══ Data supplied

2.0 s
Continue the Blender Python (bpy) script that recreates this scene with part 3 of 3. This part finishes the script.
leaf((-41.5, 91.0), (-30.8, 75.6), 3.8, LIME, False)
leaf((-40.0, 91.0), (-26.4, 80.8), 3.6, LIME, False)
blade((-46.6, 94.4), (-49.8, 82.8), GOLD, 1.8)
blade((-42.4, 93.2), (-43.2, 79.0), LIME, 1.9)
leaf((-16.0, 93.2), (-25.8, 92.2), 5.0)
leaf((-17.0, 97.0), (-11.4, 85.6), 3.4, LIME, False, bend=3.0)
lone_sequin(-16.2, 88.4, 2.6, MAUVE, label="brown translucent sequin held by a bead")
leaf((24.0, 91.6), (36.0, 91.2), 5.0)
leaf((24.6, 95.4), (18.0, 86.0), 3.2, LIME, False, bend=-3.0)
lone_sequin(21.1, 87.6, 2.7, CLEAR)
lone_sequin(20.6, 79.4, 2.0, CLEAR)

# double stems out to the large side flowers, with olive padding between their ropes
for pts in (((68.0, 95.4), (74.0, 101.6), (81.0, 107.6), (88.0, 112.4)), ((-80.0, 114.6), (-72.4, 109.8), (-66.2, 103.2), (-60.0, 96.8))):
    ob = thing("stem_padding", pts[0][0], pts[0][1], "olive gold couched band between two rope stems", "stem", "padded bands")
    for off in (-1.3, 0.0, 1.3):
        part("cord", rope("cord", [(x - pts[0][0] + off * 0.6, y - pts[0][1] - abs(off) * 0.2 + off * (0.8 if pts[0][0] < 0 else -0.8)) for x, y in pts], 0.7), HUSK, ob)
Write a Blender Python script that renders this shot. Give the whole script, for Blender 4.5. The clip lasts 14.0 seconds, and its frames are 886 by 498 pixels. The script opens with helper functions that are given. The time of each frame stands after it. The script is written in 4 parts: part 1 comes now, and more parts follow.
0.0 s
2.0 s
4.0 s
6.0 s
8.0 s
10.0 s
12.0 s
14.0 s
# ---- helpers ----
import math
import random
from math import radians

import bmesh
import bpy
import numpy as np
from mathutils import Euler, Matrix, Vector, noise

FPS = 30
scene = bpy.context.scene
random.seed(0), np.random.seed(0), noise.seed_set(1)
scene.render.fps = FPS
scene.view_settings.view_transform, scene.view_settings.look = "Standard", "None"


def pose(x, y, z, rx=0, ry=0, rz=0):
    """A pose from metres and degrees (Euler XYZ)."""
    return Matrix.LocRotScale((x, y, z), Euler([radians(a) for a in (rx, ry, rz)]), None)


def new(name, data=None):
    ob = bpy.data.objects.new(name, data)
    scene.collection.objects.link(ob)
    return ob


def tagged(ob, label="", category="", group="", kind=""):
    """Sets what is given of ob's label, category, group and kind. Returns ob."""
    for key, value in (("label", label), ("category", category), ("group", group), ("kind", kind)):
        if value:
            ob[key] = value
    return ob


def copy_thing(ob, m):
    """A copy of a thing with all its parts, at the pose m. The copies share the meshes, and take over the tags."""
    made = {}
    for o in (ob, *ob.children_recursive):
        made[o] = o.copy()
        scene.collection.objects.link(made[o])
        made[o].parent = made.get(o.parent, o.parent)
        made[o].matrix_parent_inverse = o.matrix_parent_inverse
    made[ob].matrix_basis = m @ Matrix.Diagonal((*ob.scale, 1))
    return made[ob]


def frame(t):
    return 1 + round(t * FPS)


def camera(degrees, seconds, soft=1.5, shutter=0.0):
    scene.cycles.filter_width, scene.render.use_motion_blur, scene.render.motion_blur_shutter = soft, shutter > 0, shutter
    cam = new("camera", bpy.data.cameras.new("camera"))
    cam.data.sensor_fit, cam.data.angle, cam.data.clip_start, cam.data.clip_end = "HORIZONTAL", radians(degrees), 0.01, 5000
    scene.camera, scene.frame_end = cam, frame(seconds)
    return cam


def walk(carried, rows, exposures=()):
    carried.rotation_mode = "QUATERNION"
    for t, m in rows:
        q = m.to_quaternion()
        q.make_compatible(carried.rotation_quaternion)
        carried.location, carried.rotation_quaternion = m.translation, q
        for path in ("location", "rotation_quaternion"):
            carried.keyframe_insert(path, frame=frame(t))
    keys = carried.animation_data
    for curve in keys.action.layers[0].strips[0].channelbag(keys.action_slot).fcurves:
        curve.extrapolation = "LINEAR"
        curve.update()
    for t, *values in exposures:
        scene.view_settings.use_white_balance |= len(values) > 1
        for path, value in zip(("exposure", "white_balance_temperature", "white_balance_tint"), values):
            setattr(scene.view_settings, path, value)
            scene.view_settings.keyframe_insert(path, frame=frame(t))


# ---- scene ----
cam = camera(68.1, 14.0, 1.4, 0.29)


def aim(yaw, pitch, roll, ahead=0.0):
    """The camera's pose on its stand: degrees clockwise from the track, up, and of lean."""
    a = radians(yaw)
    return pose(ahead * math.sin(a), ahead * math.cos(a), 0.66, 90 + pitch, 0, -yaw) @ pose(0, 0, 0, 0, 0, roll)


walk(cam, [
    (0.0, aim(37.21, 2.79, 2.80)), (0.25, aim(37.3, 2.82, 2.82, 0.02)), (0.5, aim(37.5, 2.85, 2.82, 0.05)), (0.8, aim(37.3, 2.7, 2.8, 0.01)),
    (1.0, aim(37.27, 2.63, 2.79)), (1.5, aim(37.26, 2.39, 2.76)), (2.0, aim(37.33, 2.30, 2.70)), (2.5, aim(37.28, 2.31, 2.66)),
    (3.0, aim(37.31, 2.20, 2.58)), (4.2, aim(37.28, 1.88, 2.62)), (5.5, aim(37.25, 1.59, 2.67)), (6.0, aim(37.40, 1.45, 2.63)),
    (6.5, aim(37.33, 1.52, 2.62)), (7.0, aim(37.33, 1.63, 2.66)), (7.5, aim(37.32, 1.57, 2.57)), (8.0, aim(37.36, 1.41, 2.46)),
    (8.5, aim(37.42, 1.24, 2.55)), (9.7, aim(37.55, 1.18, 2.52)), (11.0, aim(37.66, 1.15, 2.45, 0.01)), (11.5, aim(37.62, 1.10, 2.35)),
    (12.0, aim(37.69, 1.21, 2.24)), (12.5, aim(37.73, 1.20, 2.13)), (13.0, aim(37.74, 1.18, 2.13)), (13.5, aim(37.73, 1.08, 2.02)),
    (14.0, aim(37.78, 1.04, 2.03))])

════

## Aim
Reproduce every entry shown above, precisely as it stands.

## The answer
2.0 s
Continue the Blender Python (bpy) script that recreates this scene with part 3 of 3. This part finishes the script.
leaf((-41.5, 91.0), (-30.8, 75.6), 3.8, LIME, False)
leaf((-40.0, 91.0), (-26.4, 80.8), 3.6, LIME, False)
blade((-46.6, 94.4), (-49.8, 82.8), GOLD, 1.8)
blade((-42.4, 93.2), (-43.2, 79.0), LIME, 1.9)
leaf((-16.0, 93.2), (-25.8, 92.2), 5.0)
leaf((-17.0, 97.0), (-11.4, 85.6), 3.4, LIME, False, bend=3.0)
lone_sequin(-16.2, 88.4, 2.6, MAUVE, label="brown translucent sequin held by a bead")
leaf((24.0, 91.6), (36.0, 91.2), 5.0)
leaf((24.6, 95.4), (18.0, 86.0), 3.2, LIME, False, bend=-3.0)
lone_sequin(21.1, 87.6, 2.7, CLEAR)
lone_sequin(20.6, 79.4, 2.0, CLEAR)

# double stems out to the large side flowers, with olive padding between their ropes
for pts in (((68.0, 95.4), (74.0, 101.6), (81.0, 107.6), (88.0, 112.4)), ((-80.0, 114.6), (-72.4, 109.8), (-66.2, 103.2), (-60.0, 96.8))):
    ob = thing("stem_padding", pts[0][0], pts[0][1], "olive gold couched band between two rope stems", "stem", "padded bands")
    for off in (-1.3, 0.0, 1.3):
        part("cord", rope("cord", [(x - pts[0][0] + off * 0.6, y - pts[0][1] - abs(off) * 0.2 + off * (0.8 if pts[0][0] < 0 else -0.8)) for x, y in pts], 0.7), HUSK, ob)
Write a Blender Python script that renders this shot. Give the whole script, for Blender 4.5. The clip lasts 14.0 seconds, and its frames are 886 by 498 pixels. The script opens with helper functions that are given. The time of each frame stands after it. The script is written in 4 parts: part 1 comes now, and more parts follow.
0.0 s
2.0 s
4.0 s
6.0 s
8.0 s
10.0 s
12.0 s
14.0 s
# ---- helpers ----
import math
import random
from math import radians

import bmesh
import bpy
import numpy as np
from mathutils import Euler, Matrix, Vector, noise

FPS = 30
scene = bpy.context.scene
random.seed(0), np.random.seed(0), noise.seed_set(1)
scene.render.fps = FPS
scene.view_settings.view_transform, scene.view_settings.look = "Standard", "None"


def pose(x, y, z, rx=0, ry=0, rz=0):
    """A pose from metres and degrees (Euler XYZ)."""
    return Matrix.LocRotScale((x, y, z), Euler([radians(a) for a in (rx, ry, rz)]), None)


def new(name, data=None):
    ob = bpy.data.objects.new(name, data)
    scene.collection.objects.link(ob)
    return ob


def tagged(ob, label="", category="", group="", kind=""):
    """Sets what is given of ob's label, category, group and kind. Returns ob."""
    for key, value in (("label", label), ("category", category), ("group", group), ("kind", kind)):
        if value:
            ob[key] = value
    return ob


def copy_thing(ob, m):
    """A copy of a thing with all its parts, at the pose m. The copies share the meshes, and take over the tags."""
    made = {}
    for o in (ob, *ob.children_recursive):
        made[o] = o.copy()
        scene.collection.objects.link(made[o])
        made[o].parent = made.get(o.parent, o.parent)
        made[o].matrix_parent_inverse = o.matrix_parent_inverse
    made[ob].matrix_basis = m @ Matrix.Diagonal((*ob.scale, 1))
    return made[ob]


def frame(t):
    return 1 + round(t * FPS)


def camera(degrees, seconds, soft=1.5, shutter=0.0):
    scene.cycles.filter_width, scene.render.use_motion_blur, scene.render.motion_blur_shutter = soft, shutter > 0, shutter
    cam = new("camera", bpy.data.cameras.new("camera"))
    cam.data.sensor_fit, cam.data.angle, cam.data.clip_start, cam.data.clip_end = "HORIZONTAL", radians(degrees), 0.01, 5000
    scene.camera, scene.frame_end = cam, frame(seconds)
    return cam


def walk(carried, rows, exposures=()):
    carried.rotation_mode = "QUATERNION"
    for t, m in rows:
        q = m.to_quaternion()
        q.make_compatible(carried.rotation_quaternion)
        carried.location, carried.rotation_quaternion = m.translation, q
        for path in ("location", "rotation_quaternion"):
            carried.keyframe_insert(path, frame=frame(t))
    keys = carried.animation_data
    for curve in keys.action.layers[0].strips[0].channelbag(keys.action_slot).fcurves:
        curve.extrapolation = "LINEAR"
        curve.update()
    for t, *values in exposures:
        scene.view_settings.use_white_balance |= len(values) > 1
        for path, value in zip(("exposure", "white_balance_temperature", "white_balance_tint"), values):
            setattr(scene.view_settings, path, value)
            scene.view_settings.keyframe_insert(path, frame=frame(t))


# ---- scene ----
cam = camera(68.1, 14.0, 1.4, 0.29)


def aim(yaw, pitch, roll, ahead=0.0):
    """The camera's pose on its stand: degrees clockwise from the track, up, and of lean."""
    a = radians(yaw)
    return pose(ahead * math.sin(a), ahead * math.cos(a), 0.66, 90 + pitch, 0, -yaw) @ pose(0, 0, 0, 0, 0, roll)


walk(cam, [
    (0.0, aim(37.21, 2.79, 2.80)), (0.25, aim(37.3, 2.82, 2.82, 0.02)), (0.5, aim(37.5, 2.85, 2.82, 0.05)), (0.8, aim(37.3, 2.7, 2.8, 0.01)),
    (1.0, aim(37.27, 2.63, 2.79)), (1.5, aim(37.26, 2.39, 2.76)), (2.0, aim(37.33, 2.30, 2.70)), (2.5, aim(37.28, 2.31, 2.66)),
    (3.0, aim(37.31, 2.20, 2.58)), (4.2, aim(37.28, 1.88, 2.62)), (5.5, aim(37.25, 1.59, 2.67)), (6.0, aim(37.40, 1.45, 2.63)),
    (6.5, aim(37.33, 1.52, 2.62)), (7.0, aim(37.33, 1.63, 2.66)), (7.5, aim(37.32, 1.57, 2.57)), (8.0, aim(37.36, 1.41, 2.46)),
    (8.5, aim(37.42, 1.24, 2.55)), (9.7, aim(37.55, 1.18, 2.52)), (11.0, aim(37.66, 1.15, 2.45, 0.01)), (11.5, aim(37.62, 1.10, 2.35)),
    (12.0, aim(37.69, 1.21, 2.24)), (12.5, aim(37.73, 1.20, 2.13)), (13.0, aim(37.74, 1.18, 2.13)), (13.5, aim(37.73, 1.08, 2.02)),
    (14.0, aim(37.78, 1.04, 2.03))])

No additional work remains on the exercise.